Ukrainian language support in Flair

flairNLP / flair

A very simple framework for state-of-the-art Natural Language Processing (NLP)

https://flairnlp.github.io/flair/

Other

13.75k stars 2.08k forks source link

Ukrainian language support in Flair #2985

Open alanakbik opened 1 year ago

alanakbik commented 1 year ago

This issue tracks the progress of adding support for the Ukrainian language from lang-uk to Flair. We would like to add:

[x] Ukrainian Flair embeddings trained by @dchaplinsky and available here: forward and backward. Should be made loadable with embeddings = FlairEmbeddings('uk-forward')and embeddings = FlairEmbeddings('uk-backward')
[x] Ukrainian NER by @dchaplinsky, available here. Should be made loadable with tagger = SequenceTagger.load('ner-ukrainian')
[x] Ukrainian part-of-speech tagger by @dchaplinsky, available here. Should be made loadable with tagger = SequenceTagger.load('pos-ukrainian')
[x] Ukrainian NER dataset described here. Loadable as corpus = NER_UKRAINIAN(). Should be integrated only once version 2.0 is complete.
[x] Ukrainian Universal Dependency Treebank, loadable as corpus = UD_UKRAINIAN().

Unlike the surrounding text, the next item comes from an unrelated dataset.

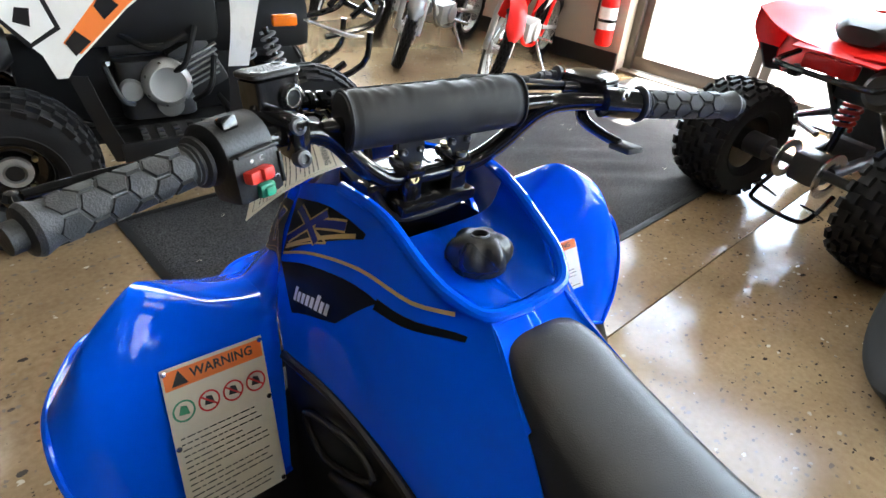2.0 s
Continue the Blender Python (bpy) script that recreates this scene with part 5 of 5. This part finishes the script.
# ---- white and orange quad ----
wq = thing("sports_quad", at(0.11, 2.345, 0, 0, 0, -94.5), "white youth quad with orange graphics and black footwells", "quad bike", "quads on show")
for s in (-1, 1):
    atv_wheel(wq, at(s * .35, -.505, .257), .257, .225, .118, ROWS_KNOB, 21, s, RUBBER, .018, .5, .14, 0.3, hub=ALLOY)
    atv_wheel(wq, at(s * .355, .50, .255), .255, .18, .122, ROWS_FRONT, 13, s, RUBBER, .010, .5, .2, 0.5, hub=ALLOY)
    # rear wing: angular white flank over the wheel, running down to a point, and the deck above it
    FL = Matrix(((0, -.30 * s, .954 * s, s * .437), (1, 0, 0, 0), (0, .954, .30, .56), (0, 0, 0, 1)))
    wing = part("rear_wing", join(prism([(-.86, .27), (-.64, .215), (-.43, .18), (-.335, .07), (-.315, .0), (-.285, .0), (-.255, .04), (-.08, .19), (.02, .26), (.06, .34), (-.30, .36), (-.78, .34)], .012, FL),
                                  sheet(V([[(s * .08, -.80, .80), (s * .22, -.82, .81), (s * .345, -.80, .87)], [(s * .08, -.45, .82), (s * .22, -.45, .84), (s * .335, -.45, .89)], [(s * .08, .05, .82), (s * .2, .05, .85), (s * .33, .04, .885)]]), 4, 4, .005)), QUADWHITE, wq, "white plastic rear wing with orange flash", 30)
    for pts_, mt, nm, up in (([(-.235, .065), (-.075, .20), (.02, .27), (.05, .33), (-.10, .335), (-.16, .22), (-.275, .10)], DECALORANGE, "orange_flash", .0065),
                             ([(-.25, .06), (-.20, .10), (-.235, .135), (-.27, .10)], DECALBLACK, "black_flash", .0072), ([(-.15, .16), (-.10, .20), (-.14, .24), (-.17, .20)], DECALBLACK, "black_flash", .0072),
                             ([(-.36, .09), (-.27, .14), (-.30, .26), (-.50, .215), (-.42, .17)], DECALBLACK, "edged_panel", .0065), ([(-.355, .105), (-.285, .147), (-.31, .245), (-.475, .208), (-.41, .175)], QUADWHITE, "edged_panel", .0072),
                             ([(-.385, .165), (-.345, .15), (-.335, .20), (-.37, .205)], DECALBLACK, "digit", .0078), ([(-.66, .235), (-.58, .222), (-.56, .25), (-.63, .265)], DECALORANGE, "amber_flash", .0065)):
        part(nm, prism(pts_, .0008, FL @ at(0, 0, up)), mt, wing)
    part("strut", sheet(V([[(s * .432, -.285, .565), (s * .44, -.235, .560)], [(s * .438, -.25, .40), (s * .448, -.20, .40)], [(s * .43, -.215, .265), (s * .44, -.155, .262)]]), 3, 4, .006), BLACK, wq)
    board = part("foot_board", block(.24, .40, .018, at(s * .320, .02, .285), .006), BLACK, wq, "black plastic foot board with pierced grip plate")
    part("board_edge", block(.02, .42, .07, at(s * .438, .02, .295), .008), BLACK, board)
    part("heel_guard", block(.24, .018, .12, at(s * .320, .215, .33, 20), .006), BLACK, board)
    for k in range(5):
        for q in range(4):
            part("grip_stud", block(.03, .022, .016, at(s * (.25 + .045 * q), -.10 + .055 * k, .300), .004), DARKALLOY, board)
    part("front_strut", sheet(V([[(s * .425, .175, .27), (s * .44, .215, .27)], [(s * .425, .185, .42), (s * .44, .235, .42)], [(s * .42, .195, .55), (s * .43, .255, .55)]]), 3, 4, .006), BLACK, wq)
    part("white_strut", sheet(V([[(s * .422, .195, .55), (s * .432, .262, .55)], [(s * .40, .225, .68), (s * .41, .305, .68)], [(s * .33, .25, .80), (s * .33, .37, .81)]]), 4, 5, .005), QUADWHITE, wq)
    FW = V([[(s * .12, .18, .80), (s * .26, .20, .82), (s * .40, .24, .80)], [(s * .12, .40, .84), (s * .28, .42, .86), (s * .43, .44, .82)], [(s * .11, .62, .82), (s * .26, .66, .82), (s * .40, .68, .78)], [(s * .08, .80, .72), (s * .18, .84, .70), (s * .28, .82, .68)]])
    part("front_wing", sheet(FW, 4, 5, .004), QUADWHITE, wq)
    ind = part("indicator", block(.03, .09, .04, at(s * .41, .41, .69), .01), AMBER, wq, "amber indicator lamp")
    part("wing_support", sheet(V([[(s * .30, .52, .66), (s * .40, .50, .68)], [(s * .30, .66, .60), (s * .38, .66, .62)], [(s * .26, .74, .57), (s * .33, .76, .59)]]), 3, 4, .006), DECALGREY, wq)
    top, bot = Vector((s * .20, .40, .62)), Vector((s * .29, .48, .30))
    dm = part("damper", rod(top, bot, .013), GLOSS, wq)
    d = bot - top
    u = d.normalized().orthogonal().normalized()
    w2 = d.normalized().cross(u)
    part("spring", tube([top + d * (.05 + .7 * k / 108) + (u * math.cos(k * math.pi / 6) + w2 * math.sin(k * math.pi / 6)) * .028 for k in range(109)], .006, 6, 1), DECALGREY, dm)
    part("suspension_arm", join(rod((s * .08, .56, .30), (s * .30, .51, .25), .013), rod((s * .08, .42, .30), (s * .30, .49, .25), .013), rod((s * .08, .50, .40), (s * .29, .50, .34), .012)), GLOSS, wq)
eng = part("engine", rounded(.22, .27, .22, at(0, .0, .39)), DARKALLOY, wq)
part("cylinder_block", block(.15, .16, .20, at(.02, .16, .46, 25), .02), DARKALLOY, eng)
for k in range(6):
    part("cooling_fin", block(.168, .175, .006, at(.02, .155, .40 + .022 * k, 25), .002), ALLOY, eng)
part("kick_lever", tube([(.15, -.10, .36), (.20, -.14, .40), (.21, -.17, .52), (.24, -.16, .54)], .009, 8, 4), DARKALLOY, wq)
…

dchaplinsky commented 1 year ago

This is the code for the NER corpus I've used: https://github.com/lang-uk/flair-ner/blob/main/train_base.py#L32

and the code for the POS corpus: https://github.com/lang-uk/flair-pos/blob/main/train_grid.py#L21

I'll take a look if I have fixed split for ner hosted somewhere else

stefan-it commented 1 year ago

Really cool idea!

I had to do a lot of manual preprocessing steps to get NER working when evaluating the ELECTRA model:

https://github.com/stefan-it/ukrainian-electra/blob/main/download_prepare_data_ner.sh

dchaplinsky commented 1 year ago

Oh, @stefan-it thanks for reminding me. Totally forgot about fixed split.

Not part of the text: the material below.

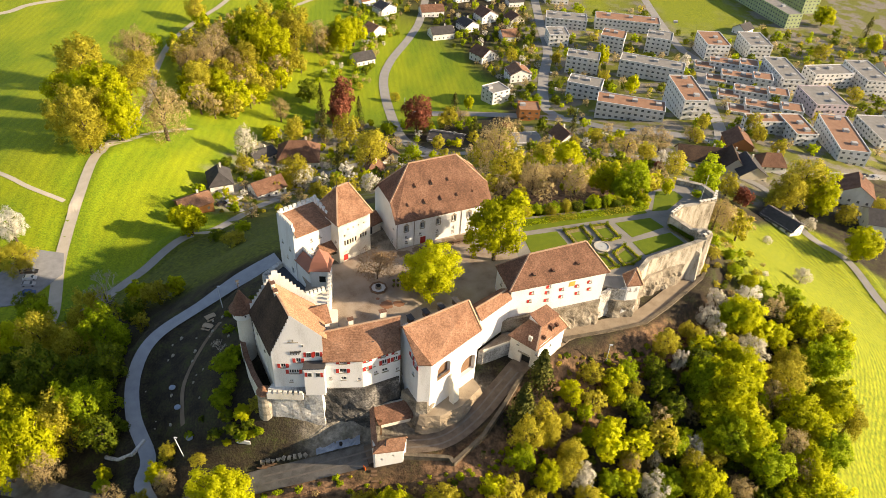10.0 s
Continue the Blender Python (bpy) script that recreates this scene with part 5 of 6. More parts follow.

On a separate topic. Would you like to try to train electra on a better quality ukrainian texts?

stefan-it commented 1 year ago

Hey @dchaplinsky , I currently have access to TPUs, so if you have texts available I would love to pretrain another model :hugs:

dchaplinsky commented 1 year ago

Yes I do! Could you contact me at chaplinsky[dot]dmitry on gmail?

dchaplinsky commented 1 year ago

Hi @alanakbik and @stefan-it

I've just uploaded two bigger models for the Ukrainian language: https://huggingface.co/lang-uk/flair-uk-forward-large https://huggingface.co/lang-uk/flair-uk-backward-large

Those has hidden_size=2048 (in contrast to the 1024 of the original ones) and trained on my data + data from Stefan (54gb in total).

I've also trained a downstream NER model on them, and got a nice 1.5% improvement over the previous one, will publish it shortly.

stale[bot] commented 10 months ago

This issue has been automatically marked as stale because it has not had recent activity. It will be closed if no further activity occurs. Thank you for your contributions.